## begin
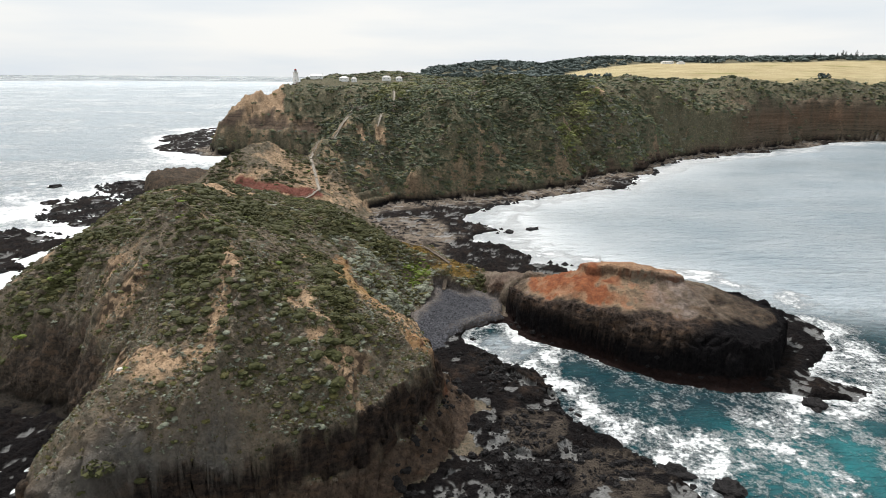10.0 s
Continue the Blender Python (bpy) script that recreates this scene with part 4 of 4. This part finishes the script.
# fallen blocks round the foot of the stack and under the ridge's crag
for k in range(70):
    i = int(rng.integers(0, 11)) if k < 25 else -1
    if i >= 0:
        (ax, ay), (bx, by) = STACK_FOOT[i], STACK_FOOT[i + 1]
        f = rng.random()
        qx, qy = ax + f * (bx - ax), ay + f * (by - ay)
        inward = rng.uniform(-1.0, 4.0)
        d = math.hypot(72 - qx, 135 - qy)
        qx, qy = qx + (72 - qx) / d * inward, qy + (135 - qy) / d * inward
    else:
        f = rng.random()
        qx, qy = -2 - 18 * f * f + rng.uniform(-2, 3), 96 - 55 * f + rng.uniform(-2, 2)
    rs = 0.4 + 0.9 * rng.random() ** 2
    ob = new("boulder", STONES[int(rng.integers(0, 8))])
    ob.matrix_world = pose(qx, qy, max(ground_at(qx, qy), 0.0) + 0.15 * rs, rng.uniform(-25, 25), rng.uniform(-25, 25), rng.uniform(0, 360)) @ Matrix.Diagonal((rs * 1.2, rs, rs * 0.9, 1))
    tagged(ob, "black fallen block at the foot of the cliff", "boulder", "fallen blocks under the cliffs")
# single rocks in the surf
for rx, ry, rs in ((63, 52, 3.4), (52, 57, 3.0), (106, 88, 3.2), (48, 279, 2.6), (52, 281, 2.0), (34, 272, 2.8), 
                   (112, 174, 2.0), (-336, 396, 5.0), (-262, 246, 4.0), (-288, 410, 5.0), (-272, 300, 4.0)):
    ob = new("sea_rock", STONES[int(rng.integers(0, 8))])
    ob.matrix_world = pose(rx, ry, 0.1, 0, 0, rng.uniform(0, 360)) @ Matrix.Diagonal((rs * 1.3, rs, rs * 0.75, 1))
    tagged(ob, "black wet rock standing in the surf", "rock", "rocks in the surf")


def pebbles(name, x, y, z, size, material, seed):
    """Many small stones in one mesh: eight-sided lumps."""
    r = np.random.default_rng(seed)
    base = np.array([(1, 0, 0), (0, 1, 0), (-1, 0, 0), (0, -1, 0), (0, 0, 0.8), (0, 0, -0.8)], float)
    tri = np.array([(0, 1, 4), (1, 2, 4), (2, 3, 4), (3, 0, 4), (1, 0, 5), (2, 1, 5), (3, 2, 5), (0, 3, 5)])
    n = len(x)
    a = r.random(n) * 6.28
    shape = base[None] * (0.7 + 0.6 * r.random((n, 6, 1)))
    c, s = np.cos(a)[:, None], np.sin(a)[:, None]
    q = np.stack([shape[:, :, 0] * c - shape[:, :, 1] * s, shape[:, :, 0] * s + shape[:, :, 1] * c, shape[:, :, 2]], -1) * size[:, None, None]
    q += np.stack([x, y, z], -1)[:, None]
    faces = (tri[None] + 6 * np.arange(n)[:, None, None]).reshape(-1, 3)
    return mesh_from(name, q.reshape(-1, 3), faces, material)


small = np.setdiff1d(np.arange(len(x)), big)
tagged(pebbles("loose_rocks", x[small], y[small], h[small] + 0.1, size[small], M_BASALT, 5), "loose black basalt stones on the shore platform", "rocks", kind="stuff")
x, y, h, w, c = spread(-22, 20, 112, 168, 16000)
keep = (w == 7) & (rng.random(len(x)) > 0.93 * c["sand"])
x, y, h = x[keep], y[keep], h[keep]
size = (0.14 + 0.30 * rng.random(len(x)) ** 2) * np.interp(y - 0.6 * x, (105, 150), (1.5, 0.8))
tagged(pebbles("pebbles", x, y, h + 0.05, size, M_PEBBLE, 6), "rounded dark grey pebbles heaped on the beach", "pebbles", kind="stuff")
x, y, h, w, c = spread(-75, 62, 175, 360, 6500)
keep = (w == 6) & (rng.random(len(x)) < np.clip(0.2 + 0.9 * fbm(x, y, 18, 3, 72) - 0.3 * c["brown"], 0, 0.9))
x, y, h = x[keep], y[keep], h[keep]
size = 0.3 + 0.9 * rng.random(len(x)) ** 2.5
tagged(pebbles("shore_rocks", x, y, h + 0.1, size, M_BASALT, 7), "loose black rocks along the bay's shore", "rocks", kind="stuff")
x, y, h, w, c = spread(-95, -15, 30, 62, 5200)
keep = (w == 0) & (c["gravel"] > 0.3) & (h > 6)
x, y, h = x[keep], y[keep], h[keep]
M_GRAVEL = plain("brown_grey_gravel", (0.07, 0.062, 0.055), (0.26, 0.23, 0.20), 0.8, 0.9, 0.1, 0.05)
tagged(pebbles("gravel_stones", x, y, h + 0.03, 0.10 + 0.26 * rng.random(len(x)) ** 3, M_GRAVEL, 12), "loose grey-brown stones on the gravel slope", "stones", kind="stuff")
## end
Your task is an exact transcription of all the data, minus the pictures.

10.0 s
Continue the Blender Python (bpy) script that recreates this scene with part 4 of 4. This part finishes the script.
# fallen blocks round the foot of the stack and under the ridge's crag
for k in range(70):
    i = int(rng.integers(0, 11)) if k < 25 else -1
    if i >= 0:
        (ax, ay), (bx, by) = STACK_FOOT[i], STACK_FOOT[i + 1]
        f = rng.random()
        qx, qy = ax + f * (bx - ax), ay + f * (by - ay)
        inward = rng.uniform(-1.0, 4.0)
        d = math.hypot(72 - qx, 135 - qy)
        qx, qy = qx + (72 - qx) / d * inward, qy + (135 - qy) / d * inward
    else:
        f = rng.random()
        qx, qy = -2 - 18 * f * f + rng.uniform(-2, 3), 96 - 55 * f + rng.uniform(-2, 2)
    rs = 0.4 + 0.9 * rng.random() ** 2
    ob = new("boulder", STONES[int(rng.integers(0, 8))])
    ob.matrix_world = pose(qx, qy, max(ground_at(qx, qy), 0.0) + 0.15 * rs, rng.uniform(-25, 25), rng.uniform(-25, 25), rng.uniform(0, 360)) @ Matrix.Diagonal((rs * 1.2, rs, rs * 0.9, 1))
    tagged(ob, "black fallen block at the foot of the cliff", "boulder", "fallen blocks under the cliffs")
# single rocks in the surf
for rx, ry, rs in ((63, 52, 3.4), (52, 57, 3.0), (106, 88, 3.2), (48, 279, 2.6), (52, 281, 2.0), (34, 272, 2.8), 
                   (112, 174, 2.0), (-336, 396, 5.0), (-262, 246, 4.0), (-288, 410, 5.0), (-272, 300, 4.0)):
    ob = new("sea_rock", STONES[int(rng.integers(0, 8))])
    ob.matrix_world = pose(rx, ry, 0.1, 0, 0, rng.uniform(0, 360)) @ Matrix.Diagonal((rs * 1.3, rs, rs * 0.75, 1))
    tagged(ob, "black wet rock standing in the surf", "rock", "rocks in the surf")


def pebbles(name, x, y, z, size, material, seed):
    """Many small stones in one mesh: eight-sided lumps."""
    r = np.random.default_rng(seed)
    base = np.array([(1, 0, 0), (0, 1, 0), (-1, 0, 0), (0, -1, 0), (0, 0, 0.8), (0, 0, -0.8)], float)
    tri = np.array([(0, 1, 4), (1, 2, 4), (2, 3, 4), (3, 0, 4), (1, 0, 5), (2, 1, 5), (3, 2, 5), (0, 3, 5)])
    n = len(x)
    a = r.random(n) * 6.28
    shape = base[None] * (0.7 + 0.6 * r.random((n, 6, 1)))
    c, s = np.cos(a)[:, None], np.sin(a)[:, None]
    q = np.stack([shape[:, :, 0] * c - shape[:, :, 1] * s, shape[:, :, 0] * s + shape[:, :, 1] * c, shape[:, :, 2]], -1) * size[:, None, None]
    q += np.stack([x, y, z], -1)[:, None]
    faces = (tri[None] + 6 * np.arange(n)[:, None, None]).reshape(-1, 3)
    return mesh_from(name, q.reshape(-1, 3), faces, material)


small = np.setdiff1d(np.arange(len(x)), big)
tagged(pebbles("loose_rocks", x[small], y[small], h[small] + 0.1, size[small], M_BASALT, 5), "loose black basalt stones on the shore platform", "rocks", kind="stuff")
x, y, h, w, c = spread(-22, 20, 112, 168, 16000)
keep = (w == 7) & (rng.random(len(x)) > 0.93 * c["sand"])
x, y, h = x[keep], y[keep], h[keep]
size = (0.14 + 0.30 * rng.random(len(x)) ** 2) * np.interp(y - 0.6 * x, (105, 150), (1.5, 0.8))
tagged(pebbles("pebbles", x, y, h + 0.05, size, M_PEBBLE, 6), "rounded dark grey pebbles heaped on the beach", "pebbles", kind="stuff")
x, y, h, w, c = spread(-75, 62, 175, 360, 6500)
keep = (w == 6) & (rng.random(len(x)) < np.clip(0.2 + 0.9 * fbm(x, y, 18, 3, 72) - 0.3 * c["brown"], 0, 0.9))
x, y, h = x[keep], y[keep], h[keep]
size = 0.3 + 0.9 * rng.random(len(x)) ** 2.5
tagged(pebbles("shore_rocks", x, y, h + 0.1, size, M_BASALT, 7), "loose black rocks along the bay's shore", "rocks", kind="stuff")
x, y, h, w, c = spread(-95, -15, 30, 62, 5200)
keep = (w == 0) & (c["gravel"] > 0.3) & (h > 6)
x, y, h = x[keep], y[keep], h[keep]
M_GRAVEL = plain("brown_grey_gravel", (0.07, 0.062, 0.055), (0.26, 0.23, 0.20), 0.8, 0.9, 0.1, 0.05)
tagged(pebbles("gravel_stones", x, y, h + 0.03, 0.10 + 0.26 * rng.random(len(x)) ** 3, M_GRAVEL, 12), "loose grey-brown stones on the gravel slope", "stones", kind="stuff")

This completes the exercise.